Cool As Ice

        It's easy to justify the not insignificant amount I spend on today's full-day guided glacier tour: I'm moving to Texas, so I'm getting any lingering desire to experience temperatures below warm out of my system.
        While I am chilly for parts of it, the glacier's great. Even with crampons (basically metal spikes that strap onto the soles of boots) on, it's still a bit slippery and nerve-exciting to walk on a mountain made of ice. Mountain is definitely an appropriate description: we hike up hills, squeeze through tiny cracks, and try not to look down crevasses, one of which is reputedly 60 m deep. I could hike on this surprisingly blue frozen chunk every day for years and still wouldn't get used to the crashing noises of the sides collapsing as the ice moves; recently, it's advanced as much as 1.5 m a day.
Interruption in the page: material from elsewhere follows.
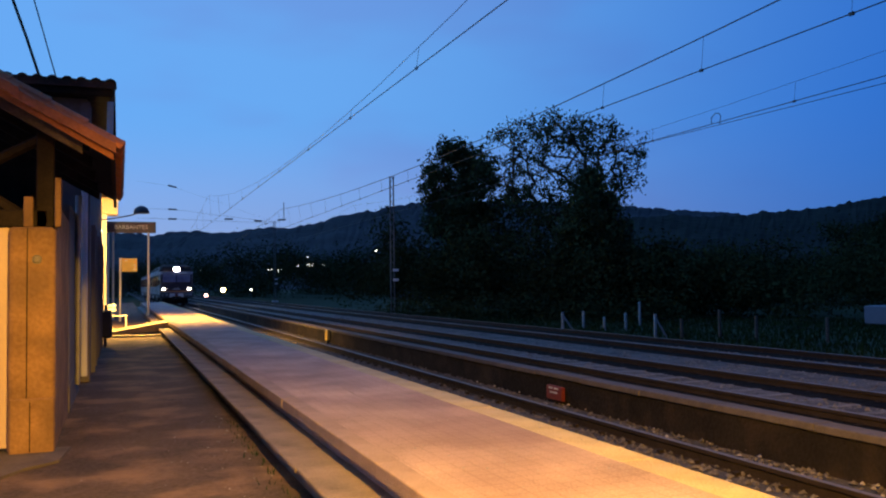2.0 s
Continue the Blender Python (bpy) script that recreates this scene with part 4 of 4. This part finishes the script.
# maker's mark on the front: plain pale bars
for x, w, h in ((-0.30, 0.06, 0.10), (-0.18, 0.09, 0.10), (-0.05, 0.09, 0.10), (0.09, 0.04, 0.19), (0.22, 0.10, 0.10)):
    part("emblem_bar", block(x - w / 2, 0.030, 1.58, x + w / 2, 0.036, 1.58 + h, 0.002), "letter", nose, "pale emblem bar")
# roof fairing with the great headlamp
fair = bmesh.new()
a = [fair.verts.new(p) for p in ((-1.43, 0.14, 3.23), (1.43, 0.14, 3.23), (1.2, 0.42, 3.70), (-1.2, 0.42, 3.70))]
b = [fair.verts.new(p) for p in ((-1.43, 3.6, 3.23), (1.43, 3.6, 3.23), (1.2, 3.6, 3.96), (-1.2, 3.6, 3.96))]
for i in range(4):
    fair.faces.new((a[i], a[(i + 1) % 4], b[(i + 1) % 4], b[i]))
fair.faces.new(a[::-1])
fair.faces.new(b)
bmesh.ops.recalc_face_normals(fair, faces=fair.faces[:])
bmesh.ops.bevel(fair, geom=fair.edges[:], offset=0.05, segments=2, affect="EDGES", profile=0.5)
fairing = part("roof_fairing", fair, "train_dark", train, "dark sloping roof fairing over the cab")
part("headlamp_housing", block(-0.33, 0.16, 3.25, 0.33, 0.7, 3.64, 0.04, 2), "train_dark", fairing)
part("headlamp", prism([(0.24 * math.copysign(abs(math.cos(a)) ** 0.45, math.cos(a)), 3.45 + 0.14 * math.copysign(abs(math.sin(a)) ** 0.45, math.sin(a))) for a in np.linspace(0, 2 * math.pi, 24, endpoint=False)], 0.135, 0.155), "lamp_big", fairing, "dazzling roof headlamp")
part("roof_rail", rods([(-1.1, 1.0, 3.72), (-0.98, 1.2, 3.90), (-0.98, 2.9, 4.02), (-0.98, 3.1, 3.9)], 0.02, 6), "dark_steel", fairing)
part("roof_rail", rods([(-0.98, 1.2, 3.90), (0.1, 1.2, 3.92), (0.4, 1.2, 3.80)], 0.02, 6), "dark_steel", fairing)
for x in (-0.4, 0.0, 0.3):
    part("rail_stay", rods([(x, 1.2, 3.6), (x, 1.2, 3.9)], 0.015, 5), "dark_steel", fairing)
for s in (-1, 1):
    x0, x1 = sorted((s * (HW + 0.004), s * (HW - 0.06)))
    part("cab_side", block(x0, 0.19, 1.47, x1, 0.43, 3.0), "under", nose)
    part("cab_door_recess", block(*sorted((s * (HW + 0.006), s * (HW - 0.02)))[:1], 0.46, 1.75, sorted((s * (HW + 0.006), s * (HW - 0.02)))[1], 1.02, 2.88), "under", nose, "dark cab door window")
    x0, x1 = sorted((s * (HW + 0.010), s * HW))
    # cream block: the lamp's reflection in this pane, put into the colour
    part("cab_side_window", block(x0, 0.53, 2.02, x1, 0.95, 2.80), "curtain", nose, "cab side window with its reflection painted cream")
    x0, x1 = sorted((s * (HW + 0.02), s * (HW + 0.16)))
    part("cab_mirror", block(x0, 0.55, 2.05, x1, 0.62, 2.45, 0.015), "rubber", nose)

# ---- trees, bushes, woods, hills ----


def leaf_mesh(name, centres, per, spread, size, mat, seed, flat=0.8):
    """Many small leaves scattered round the given centres."""
    r = np.random.default_rng(seed)
    c = np.repeat(np.asarray(centres, float), per, axis=0)
    n = len(c)
    c = c + r.normal(0, 1, (n, 3)) * np.array([spread, spread, spread * flat])
    u = r.normal(0, 1, (n, 3))
    u /= np.linalg.norm(u, axis=1, keepdims=True)
    w = np.cross(u, r.normal(0, 1, (n, 3)))
    w /= np.linalg.norm(w, axis=1, keepdims=True)
    s = (size * r.uniform(0.6, 1.4, n))[:, None]
    v = np.stack([c - u * s, c + w * s * 0.5, c + u * s, c - w * s * 0.5], 1).reshape(-1, 3)
    f = np.arange(n * 4).reshape(-1, 4)
    data = bpy.data.meshes.new(name)
    data.from_pydata(v.tolist(), [], f.tolist())
    data.materials.append(M[mat])
    return data


def tree(x, y, crown_z, half_w, half_h, seed, tips, per, leaf, label, clump=0.35, trunk=0.25, fork=3.0, hollow=0.35, lumpy=0.28):
    """A tree whose limbs reach out, each from the nearest limb, to points spread through an uneven crown."""
    r = random.Random(seed)
    t = thing("tree", x, y, -0.62, label, "tree", "trees beyond the tracks")
    goal = []
    while len(goal) < tips:
        p = Vector((r.uniform(-1, 1), r.uniform(-1, 1), r.uniform(-1, 1)))
        q = p.length * (1 + lumpy * noise.noise(p * 1.7 + Vector((seed, 0, 0))))
        if hollow < q < 1 and r.random() < 0.35 + 0.65 * q:
            goal.append(Vector((p.x * half_w, p.y * half_w, crown_z + 0.62 + p.z * half_h)))
    root = Vector((0, 0, fork))
    goal.sort(key=lambda p: (p - root).length)
    nodes, up = [Vector((0, 0, 0)), Vector((0.1, 0, fork * 0.5)), root], [None, 0, 1]
    ends = []
    for p in goal:
        best = min(range(2, len(nodes)), key=lambda k: (nodes[k] - p).length + 0.22 * (nodes[k] - root).length)
        a = nodes[best]
        n = max(1, int((p - a).length / 0.9))
        for k in range(1, n + 1):
            u = k / n
            q = a.lerp(p, u) + Vector((r.gauss(0, 0.08), r.gauss(0, 0.08), 0.22 * math.sin(u * 3.14) * (p - a).length * 0.3))
            nodes.append(q if k < n else p)
            up.append(best)
            best = len(nodes) - 1
        ends.append(p)
    load = [0] * len(nodes)
    for k in range(len(nodes) - 1, 0, -1):
        load[k] += 1
        load[up[k]] += load[k]
    bm = bmesh.new()
    thick = [max(0.018, trunk * (v / load[0]) ** 0.45) for v in load]
    for k in range(1, len(nodes)):
        rod(bm, nodes[up[k]], nodes[k], min(thick[up[k]], thick[k] * 1.3), thick[k], 5)
    part("trunk", bm, "bark", t, "dark forked trunk and limbs")
    crown = new("crown", leaf_mesh("crown", [tuple(p) for p in ends], per, clump, leaf, "leaf", seed))
    crown.parent = t
    return t


tree(30.2, 52.9, 10.0, 5.9, 4.0, 11, 420, 20, 0.13, "wide open-crowned leafy tree against the sky", clump=0.30, trunk=0.36)
tree(26.1, 63.0, 8.2, 3.2, 4.6, 5, 330, 64, 0.16, "dense dark rounded tree", clump=0.40, hollow=0.0, lumpy=0.75)
tree(26.8, 43.5, 4.2, 2.0, 4.1, 7, 170, 110, 0.12, "ivy-covered narrow dark tree", clump=0.36, fork=1.0, hollow=0.0)


def thicket(name, centres, per, spread, leaf, label, seed, mat="bush"):
    ob = new(name, leaf_mesh(name, centres, per, spread, leaf, mat, seed, 0.75))
    return tagged(ob, label, "bushes", kind="stuff")


r5 = np.random.default_rng(21)
cs = []
for k in range(210):
    u = r5.uniform(0, 1)
    x, y = 17 + 15 * u + r5.normal(0, 1.2), 58 - 20 * u + r5.normal(0, 2)
    h = r5.uniform(0.2, 6.4) * (0.75 + 0.25 * math.sin(u * 17)) * (1 if u < 0.65 else 0.55)
    cs.append((x, y, h))
thicket("bushes", cs, 240, 0.75, 0.13, "dense dark bushes and brambles below the trees", 1)
cs = [(r5.uniform(30, 75), r5.uniform(30, 62), r5.uniform(0, 2.6)) for _ in range(260)]
thicket("wood_edge", cs, 340, 1.1, 0.12, "dark edge of a wood behind the fence", 2)
cs = [(15.5 + 11 * u + r5.normal(0, 0.6), 46 - 10 * u + r5.normal(0, 1.5), r5.uniform(-0.5, 0.6)) for u in r5.uniform(0, 1, 70)]
thicket("undergrowth", cs, 60, 0.4, 0.12, "low dark undergrowth at the foot of the bushes", 3)
cs = [(x, 150 + r5.uniform(-20, 60), r5.uniform(0, 7)) for x in r5.uniform(14, 130, 200)]
thicket("far_wood", cs, 620, 1.9, 0.22, "distant dark wood beyond the curve of the line", 4)
cs = [(x, 190 + r5.uniform(-20, 60), r5.uniform(0, 6)) for x in r5.uniform(-40, 14, 90)]
thicket("far_wood", cs, 620, 1.9, 0.22, "distant dark wood behind the station", 6)


cs = [(r5.uniform(130, 185), r5.uniform(114, 126), r5.uniform(3, 12.5)) for _ in range(70)]
thicket("hilltop_wood", cs, 420, 1.5, 0.26, "dark treetops rising above the hillside", 8)


def ridge(name, profile, near, far, mat, label, rough, seed):
    """A hillside: profile gives, across the view, x at the far distance and the crest's height."""
    xs, hs = zip(*profile)
    bm = bmesh.new()
    cols = np.linspace(xs[0], xs[-1], 420)
    rows = []
    for x in cols:
        h = np.interp(x, xs, hs)
        col = []
        for k in range(9):
            u = k / 8
            d = near + (far - near) * u
            z = (h + 0.6) * (u ** 1.25) - 0.62 + rough * u * (noise.noise((x * 0.03, d * 0.01, seed)) + 0.8 * noise.noise((x * 0.11, d * 0.04, seed + 4)) + 0.8 * noise.noise((x * 0.3, d * 0.1, seed + 9)))
            col.append(bm.verts.new((x * d / far, d, z)))
        col.append(bm.verts.new((x * 1.25, far * 1.25, -1)))
        rows.append(col)
    for p, q in zip(rows, rows[1:]):
        for k in range(9):
            bm.faces.new((p[k], q[k], q[k + 1], p[k + 1]))
    return tagged(finish(bm, name, mat), label, "hill", kind="structure")


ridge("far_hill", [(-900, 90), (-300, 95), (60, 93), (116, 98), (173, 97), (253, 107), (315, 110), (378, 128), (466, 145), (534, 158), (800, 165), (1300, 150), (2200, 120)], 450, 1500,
      "hill_far", "wooded hill on the horizon, distance haze put into its colour", 5, 1)
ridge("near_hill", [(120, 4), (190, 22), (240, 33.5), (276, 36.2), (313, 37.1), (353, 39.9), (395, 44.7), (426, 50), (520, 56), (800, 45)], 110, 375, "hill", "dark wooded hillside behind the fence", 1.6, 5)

# ---- fence, van, lights of the town ----
POSTS = ((18.0, 32.0, 0.17), (19.04, 32.0, 0.19), (19.47, 31.0, -0.05), (19.89, 30.0, 0.15), (22.65, 33.0, 0.52), (18.31, 25.7, 0.26), (18.94, 25.0, 0.09), (19.81, 24.0, 0.42), (20.54, 23.0, 0.22), (21.68, 21.0, 0.2))
for k, (x, y, z) in enumerate(POSTS):
    p = thing("fence_post", x, y, -0.62, "weathered concrete fence post in the grass" if k < 6 else "dark wooden fence post in the grass", "fence post", "fence posts")
    shaft = block(-0.045, -0.045, 0, 0.045, 0.045, z + 0.62, 0.01)
    part("shaft", shaft, "post_conc" if k < 6 else "sleeper", p)
    if k in (0, 5):
        bm = bmesh.new()
        rod(bm, (0.5, 0, 0), (0.04, 0, z + 0.45), 0.045, 0.04, 6)
        part("strut", bm, "post_conc", p)
for a, b in zip(POSTS[5:], POSTS[6:]):
    for dz in (0.1, 0.35):
        wire("fence_wire", [(a[0], a[1], a[2] - dz), (b[0], b[1], b[2] - dz)], 0.004, "thin rusty fence wire")
van = thing("box_trailer", 31.9, 25.6, -0.72, "pale blue sheet-metal box trailer in the grass", "trailer")
part("box", block(-2.4, -1.0, 0.25, 2.4, 1.0, 1.02, 0.04), "blue_van", van)
part("window", block(-2.0, -1.012, 0.55, -1.0, -1.0, 0.9), "glass_dark", van)
for x in (-1.3, 1.3):
    bm = bmesh.new()
    rod(bm, (x, -0.95, 0.3), (x, -0.75, 0.3), 0.3, 0.3, 14)
    part("wheel", bm, "rubber", van)


def town_light(x, y, z, w, h, mat, label):
    t = thing("building_light", x, y, z, label, "light", "lights of the town")
    part("lit_window", block(-w / 2, -0.1, -h / 2, w / 2, 0.1, h / 2), mat, t)
    part("window_surround", block(-w / 2 - 0.3, 0.1, -h / 2 - 0.3, w / 2 + 0.3, 0.6, h / 2 + 0.3), "stone_grey", t)


for x, z, w, h in ((122.5, 15.5, 4.5, 1.6), (132, 16.2, 5.0, 2.2), (139, 16.0, 6.0, 1.6), (109, 12.6, 2.4, 1.6), (103, 13.4, 4.0, 0.7), (136, 12.0, 1.4, 1.2)):
    town_light(x, 612, z, w, h, "lamp_town", "distant pale lit window below the hill")

for x, z, w, h in ((52.8, 13.5, 0.9, 0.8), (54.3, 14.3, 0.9, 0.8), (63.9, 11.1, 1.0, 0.8), (66.2, 15.0, 1.0, 0.8), (128.2, 21.7, 1.2, 0.7), (180.5, 27.0, 1.2, 1.0)):
    town_light(x, 604, z, w, h, "lamp_town", "tiny distant lit window on the hillside")


def signal(x, y, z, r, mat, label):
    t = thing("track_signal", x, y, -0.62, label, "signal", "track signals")
    part("post", rods([(0, 0.2, 0), (0, 0.2, z + 0.62)], 0.07, 8), "dark_steel", t)
    part("hood", block(-r - 0.12, 0.02, z + 0.62 - r - 0.12, r + 0.12, 0.2, z + 0.62 + r + 0.12, 0.03), "dark_steel", t)
    bm = bmesh.new()
    rod(bm, (0, -0.02, z + 0.62), (0, 0.02, z + 0.62), r, r, 16)
    part("lens", bm, mat, t, "glowing signal lens")


signal(15.8, 140.0, 0.94, 0.34, "lamp_yellow", "low track signal glowing yellow in the distance")
signal(13.1, 140.0, 0.14, 0.20, "lamp_pink", "low track signal glowing reddish in the distance")
signal(20.3, 140.0, 0.95, 0.16, "lamp_town", "small pale light on a distant post")


def motions():
    walk(train, [(t, pose(X_1, y, RAIL_1)) for t, y in TRAIN_ROWS])


motions()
        On the ice all day, my mind's got plenty of room to wonder. I'm amused to find myself guessing at what the cash flows are like and considering financial consequences of injury–related helicopter flights off the ice. Maybe a sign that my mind's hungry and my business education's itching to be used? Or I'm just strange... most probably both:)
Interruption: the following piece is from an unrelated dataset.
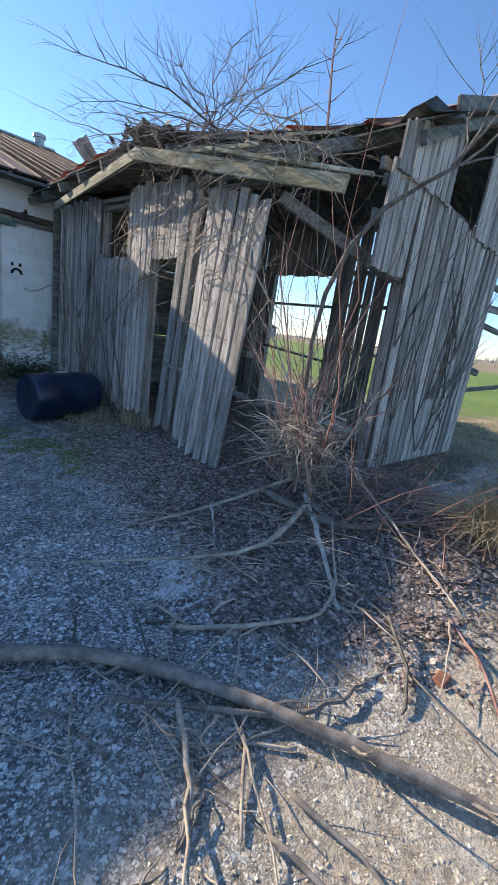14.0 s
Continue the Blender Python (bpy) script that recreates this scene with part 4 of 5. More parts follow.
chair = thing("chair", "worn metal-framed chair with a tilted back in the dark barn", "chair", at=(11.68, 7.95, 0.20))
part("seat", box(bmesh.new(), (-0.26, -0.24, 0.42), (0.22, 0.24, 0.46), 0.015), M_GALV, chair, "thin grey seat")
for sy in (-0.24, 0.24):
    part("leg", tube(bmesh.new(), [(-0.24, sy, 0.42), (-0.2, sy, 0.2), (0.28, sy, 0.0)], 0.013, 6), M_RUST, chair)
    part("leg", tube(bmesh.new(), [(0.2, sy, 0.42), (0.1, sy, 0.2), (-0.30, sy, 0.0)], 0.013, 6), M_RUST, chair)
    part("arm", tube(bmesh.new(), [(-0.22, sy, 0.44), (-0.24, sy, 0.66), (0.26, sy, 0.68)], 0.013, 6), M_GALV, chair)
    part("back_post", tube(bmesh.new(), [(0.18, sy, 0.40), (0.30, sy, 0.75), (0.44, sy, 1.08)], 0.014, 6), M_GALV, chair)
bm = bmesh.new()
beam(bm, (0.24, 0.0, 0.55), (0.42, 0.0, 1.05), 0.44, 0.02, (1, 0, 0))
part("backrest", bm, M_TRIM, chair)

cab = thing("metal_box", "dark metal switch box fixed to the inner wall", "box")
part("body", box(bmesh.new(), (12.58, 6.9, 0.95), (12.718, 7.35, 1.65), 0.01), M_RUST, cab)
part("door", box(bmesh.new(), (12.565, 6.92, 0.97), (12.578, 7.33, 1.63), 0.004), M_RUST, cab)
jamb = thing("inner_door_frame", "dark wooden door frame inside the barn", "door frame", kind="structure")
for x in (11.35, 12.3):
    part("post", box(bmesh.new(), (x, 9.0, 0.20), (x + 0.1, 9.1, 2.2), 0.01), M_TRIM, jamb)
part("head", box(bmesh.new(), (11.35, 9.0, 2.2), (12.4, 9.1, 2.3), 0.01), M_TRIM, jamb)
wi = tagged(new("window_4"), "bright inner barn window with one cross bar", "window", kind="structure")
part("window_frame", box(bmesh.new(), (12.70, 9.0, 1.25), (12.74, 9.06, 2.2), 0.004), M_FRAME, wi)
part("window_frame", box(bmesh.new(), (12.70, 9.49, 1.25), (12.74, 9.55, 2.2), 0.004), M_FRAME, wi)
part("mullion", box(bmesh.new(), (12.74, 9.05, 1.70), (12.77, 9.5, 1.735), 0.004), M_FRAME, wi)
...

        Chugging Diet Coke and eating sugary candy to energize myself for another long twilight drive, I'm hungry. No time to eat a legit meal: I want to get as much driving in the few minutes of daylight I have (it's after 5:30 before I start) as I can. Besides, the promise of a good, hot meal, superior in taste to breakfast's peanut butter and jelly and lunch's granola bars combined, is good motivation to drive hard. Nonetheless, I'm still dreaming of a buffet. This thought's extremely appetizing, so I promise myself that I'll stop for dinner if I somehow find a buffet. Fat chance: I haven't seen one yet in this country.
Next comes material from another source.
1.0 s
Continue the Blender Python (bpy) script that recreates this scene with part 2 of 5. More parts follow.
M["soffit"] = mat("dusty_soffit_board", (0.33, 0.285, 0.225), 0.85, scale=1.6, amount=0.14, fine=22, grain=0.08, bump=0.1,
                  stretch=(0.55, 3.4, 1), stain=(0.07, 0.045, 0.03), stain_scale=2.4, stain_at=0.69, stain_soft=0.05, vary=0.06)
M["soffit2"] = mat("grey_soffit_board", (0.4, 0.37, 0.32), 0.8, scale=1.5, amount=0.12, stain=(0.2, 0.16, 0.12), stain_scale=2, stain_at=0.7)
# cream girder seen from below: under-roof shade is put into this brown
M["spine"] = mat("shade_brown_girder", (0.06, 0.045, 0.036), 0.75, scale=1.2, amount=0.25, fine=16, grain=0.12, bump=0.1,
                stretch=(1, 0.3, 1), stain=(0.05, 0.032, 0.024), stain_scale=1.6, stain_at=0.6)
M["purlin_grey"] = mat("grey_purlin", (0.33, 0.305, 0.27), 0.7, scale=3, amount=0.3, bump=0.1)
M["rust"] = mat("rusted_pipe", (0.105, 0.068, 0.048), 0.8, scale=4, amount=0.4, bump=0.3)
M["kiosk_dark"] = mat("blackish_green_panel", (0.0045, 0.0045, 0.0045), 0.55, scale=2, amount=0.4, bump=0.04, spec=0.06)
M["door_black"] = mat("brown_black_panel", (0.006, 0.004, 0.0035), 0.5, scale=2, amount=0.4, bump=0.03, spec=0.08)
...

        Miracle of culinary miracles: of the 4 restaurants "Let's Go" lists in Greymouth, a town less than an hour from me, one listing says "$3 buys you all the grilled sausages, salad, bread, and pasta salad you can eat." I'm sold. It ends up being $5 NZD, but I'm pretty sure I still consume more than the raw materials for the food cost. A waitress says it'd be a bad idea to try and drive Arthur's Pass, the most direct route to Christchurch, in tonight's rain. There are half a dozen New Zealand beers on tap. I can see glowworms in caves in this town tomorrow. There's a brewery tour. A decent cover band starts playing. Obviously, I'm sleeping in my car outside of this bar tonight.